DiffuScene: Denoising Diffusion Models for Generative Indoor Scene Synthesis

TL;DR

DiffuScene presents a diffusion-based approach for generating diverse, realistic indoor scenes by modeling an unordered set of object attributes (semantics, placements, and geometry) and jointly denoising them with an attention-enhanced 1D denoiser. A geometry-feature diffusion strategy paired with shape-code retrieval enables plausible object arrangements and symmetric relations, improving inter-object coherence. The model supports scene completion, scene rearrangement, and text-conditioned scene synthesis, and demonstrates superior diversity and realism on 3D-FRONT against state-of-the-art baselines, with extensive ablations validating design choices.
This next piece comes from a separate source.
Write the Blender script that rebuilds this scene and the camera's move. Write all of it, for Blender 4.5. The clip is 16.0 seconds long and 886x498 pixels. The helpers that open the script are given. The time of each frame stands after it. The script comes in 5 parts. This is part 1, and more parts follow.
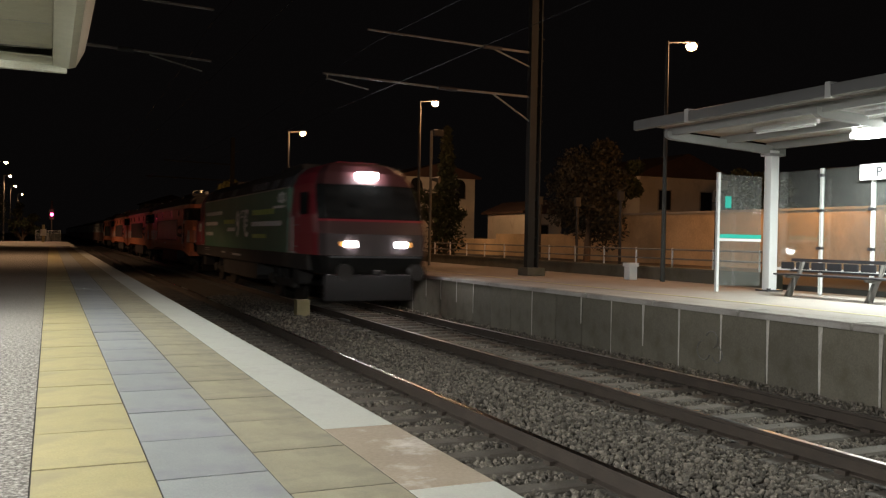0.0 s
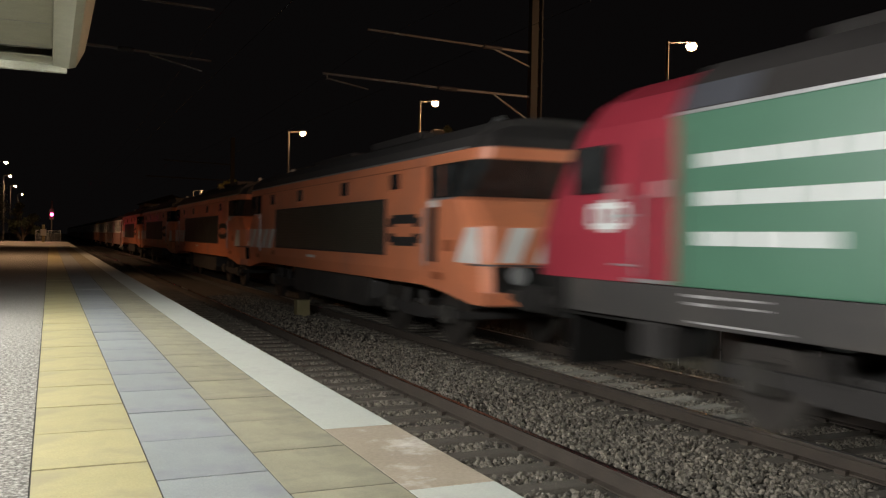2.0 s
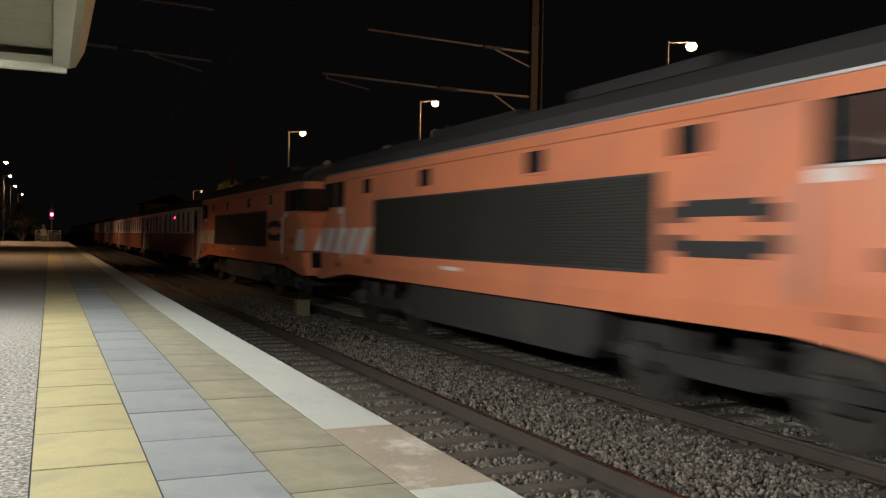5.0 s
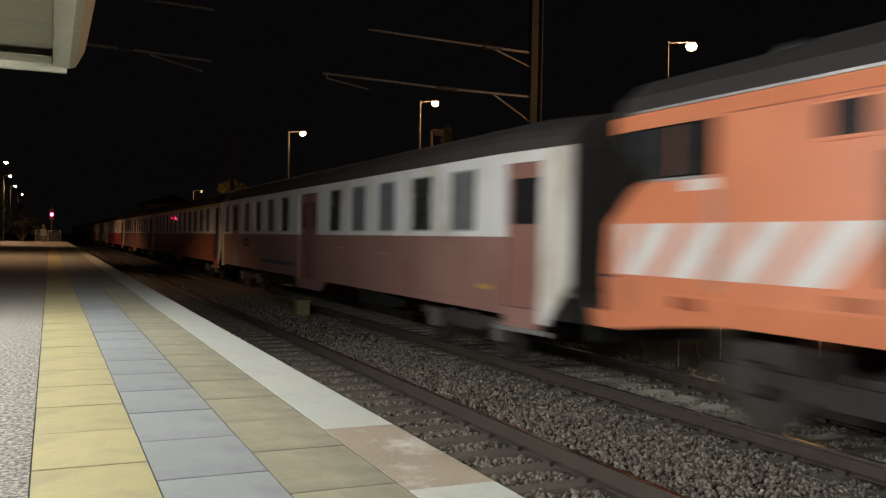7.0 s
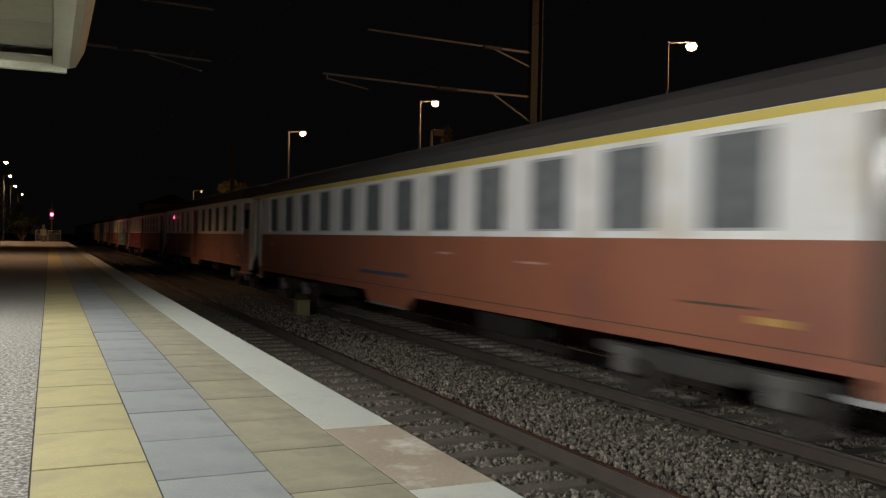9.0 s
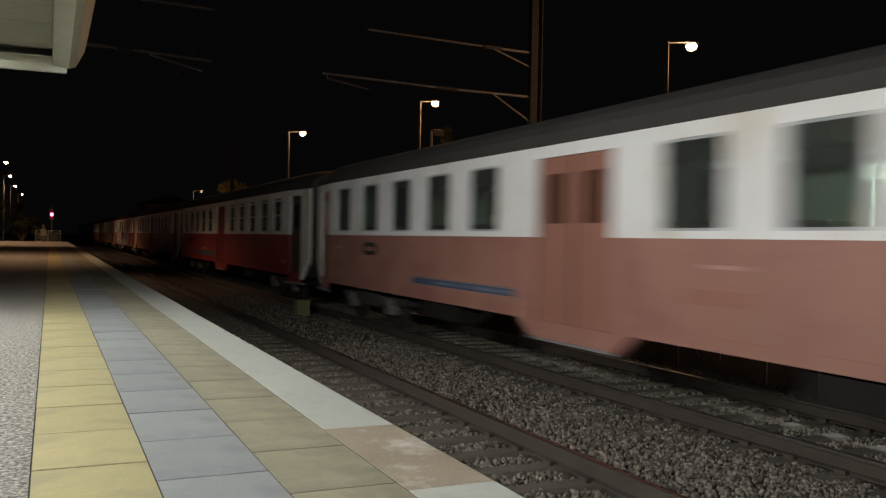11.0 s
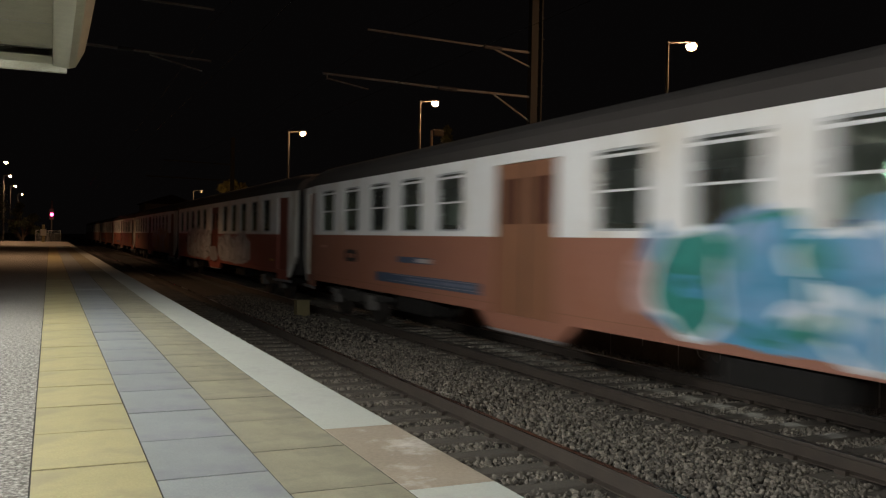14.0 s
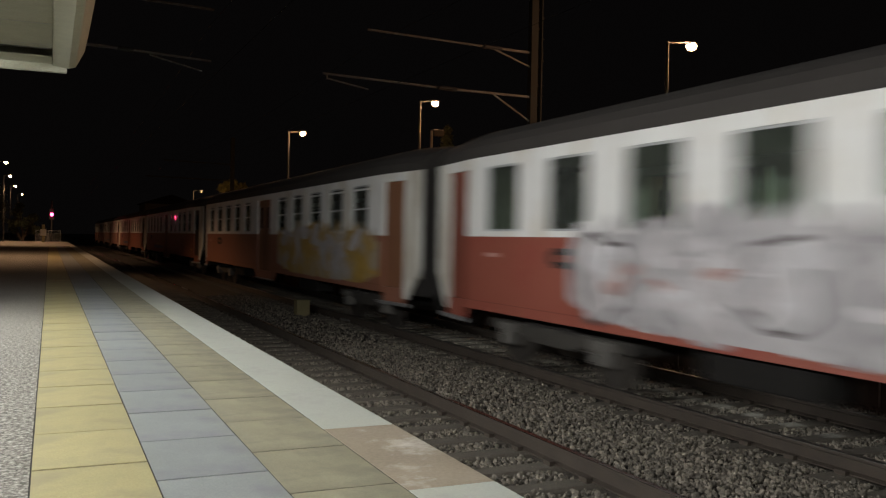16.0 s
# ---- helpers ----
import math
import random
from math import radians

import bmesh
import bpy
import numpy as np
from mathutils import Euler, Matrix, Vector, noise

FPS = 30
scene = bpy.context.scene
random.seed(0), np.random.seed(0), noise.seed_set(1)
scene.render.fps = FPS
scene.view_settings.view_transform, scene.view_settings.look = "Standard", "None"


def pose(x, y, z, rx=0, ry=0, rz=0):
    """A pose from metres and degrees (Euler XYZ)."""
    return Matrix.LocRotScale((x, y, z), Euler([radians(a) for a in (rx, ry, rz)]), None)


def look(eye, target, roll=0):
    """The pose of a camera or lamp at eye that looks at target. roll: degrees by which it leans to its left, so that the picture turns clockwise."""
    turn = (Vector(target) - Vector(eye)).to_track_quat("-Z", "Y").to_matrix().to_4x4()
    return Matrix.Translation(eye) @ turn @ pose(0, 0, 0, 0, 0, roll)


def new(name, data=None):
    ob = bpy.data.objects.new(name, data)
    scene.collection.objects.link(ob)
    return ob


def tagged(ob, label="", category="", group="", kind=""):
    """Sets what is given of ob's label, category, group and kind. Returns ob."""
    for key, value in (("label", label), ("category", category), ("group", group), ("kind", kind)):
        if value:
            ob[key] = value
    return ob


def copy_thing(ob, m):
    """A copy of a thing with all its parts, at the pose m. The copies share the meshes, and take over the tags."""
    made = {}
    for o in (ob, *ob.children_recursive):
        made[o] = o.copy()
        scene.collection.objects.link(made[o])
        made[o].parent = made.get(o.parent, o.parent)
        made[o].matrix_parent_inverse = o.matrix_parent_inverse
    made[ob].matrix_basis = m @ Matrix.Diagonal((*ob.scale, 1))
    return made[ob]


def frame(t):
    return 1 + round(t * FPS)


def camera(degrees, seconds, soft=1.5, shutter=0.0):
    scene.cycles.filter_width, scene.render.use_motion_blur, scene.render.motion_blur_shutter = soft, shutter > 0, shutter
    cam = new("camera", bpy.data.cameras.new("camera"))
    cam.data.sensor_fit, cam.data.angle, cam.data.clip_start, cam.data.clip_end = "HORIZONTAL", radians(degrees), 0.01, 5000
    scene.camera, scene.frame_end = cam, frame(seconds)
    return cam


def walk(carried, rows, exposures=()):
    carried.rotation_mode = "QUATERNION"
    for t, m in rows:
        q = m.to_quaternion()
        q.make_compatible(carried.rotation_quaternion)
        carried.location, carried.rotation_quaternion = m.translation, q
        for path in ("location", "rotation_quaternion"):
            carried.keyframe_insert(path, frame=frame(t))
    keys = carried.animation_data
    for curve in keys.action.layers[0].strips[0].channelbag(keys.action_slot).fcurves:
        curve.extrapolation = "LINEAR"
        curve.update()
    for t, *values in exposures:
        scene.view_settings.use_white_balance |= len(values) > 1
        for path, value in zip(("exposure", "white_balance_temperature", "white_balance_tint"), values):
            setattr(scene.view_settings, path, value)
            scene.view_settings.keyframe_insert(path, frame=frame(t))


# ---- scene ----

This work advances 3D generative modeling by combining set-based diffusion with geometry-aware retrieval and multi-attribute denoising, enabling practical applications in design, VR, and content creation.

Abstract

We present DiffuScene for indoor 3D scene synthesis based on a novel scene configuration denoising diffusion model. It generates 3D instance properties stored in an unordered object set and retrieves the most similar geometry for each object configuration, which is characterized as a concatenation of different attributes, including location, size, orientation, semantics, and geometry features. We introduce a diffusion network to synthesize a collection of 3D indoor objects by denoising a set of unordered object attributes. Unordered parametrization simplifies and eases the joint distribution approximation. The shape feature diffusion facilitates natural object placements, including symmetries. Our method enables many downstream applications, including scene completion, scene arrangement, and text-conditioned scene synthesis. Experiments on the 3D-FRONT dataset show that our method can synthesize more physically plausible and diverse indoor scenes than state-of-the-art methods. Extensive ablation studies verify the effectiveness of our design choice in scene diffusion models.

Figures (18)

• Figure 1: We present DiffuScene, a diffusion model for diverse and realistic indoor scene synthesis. It facilitates various downstream applications: scene completion from partial scenes (left); scene arrangements of given objects (middle); scene generation from a text prompt describing partial scene configurations. (right).
• Figure 2: Overview. Given a 3D scene $\mathcal{S}$ of $N$ objects, we represent it as an unordered set $\Vec{x}_0=\{ \Vec{o}_i \}_{i=1}^{N}$, by parametrizing each object $\Vec{o}_i$ as a vector storing all object attributes i.e., location $\Vec{l}_i$, size $\Vec{s}_i$, orientation $\theta_i$, class label $\Vec{c}_i$, and latent shape code $\Vec{f}_i$. Based on a set of all possible $\Vec{x}_0$, we propose DiffuScene, a denoising diffusion probabilistic model for 3D scene generation. In the forward process, we gradually add noise to $\Vec{x}_0$ until we obtain a standard Gaussian noise $\Vec{x}_T$. In the reverse process i.e. generative process, a denoising network iteratively cleans the noisy scene using ancestral sampling. Finally, we use the denoised class labels and shape latent codes to perform shape retrieval, and place object geometries through denoised locations, sizes, and orientations.
• Figure 3: The denoising network architecture takes the attributes of multiple objects (bounding box, object class, geometry code) as input and denoises them using 1D convolutions with skip connections and attention blocks.
• Figure 4: Unconditional scene synthesis. We compare our method with the state-of-the-art by generating from random noises, where our results present higher diversity and better plausibility with fewer penetration issues and more symmetric pairs.
• Figure 5: (b) w/ shape diffusion captures symmetries vs. (a) w/o. The shape latent diffusion promotes symmetry discovery.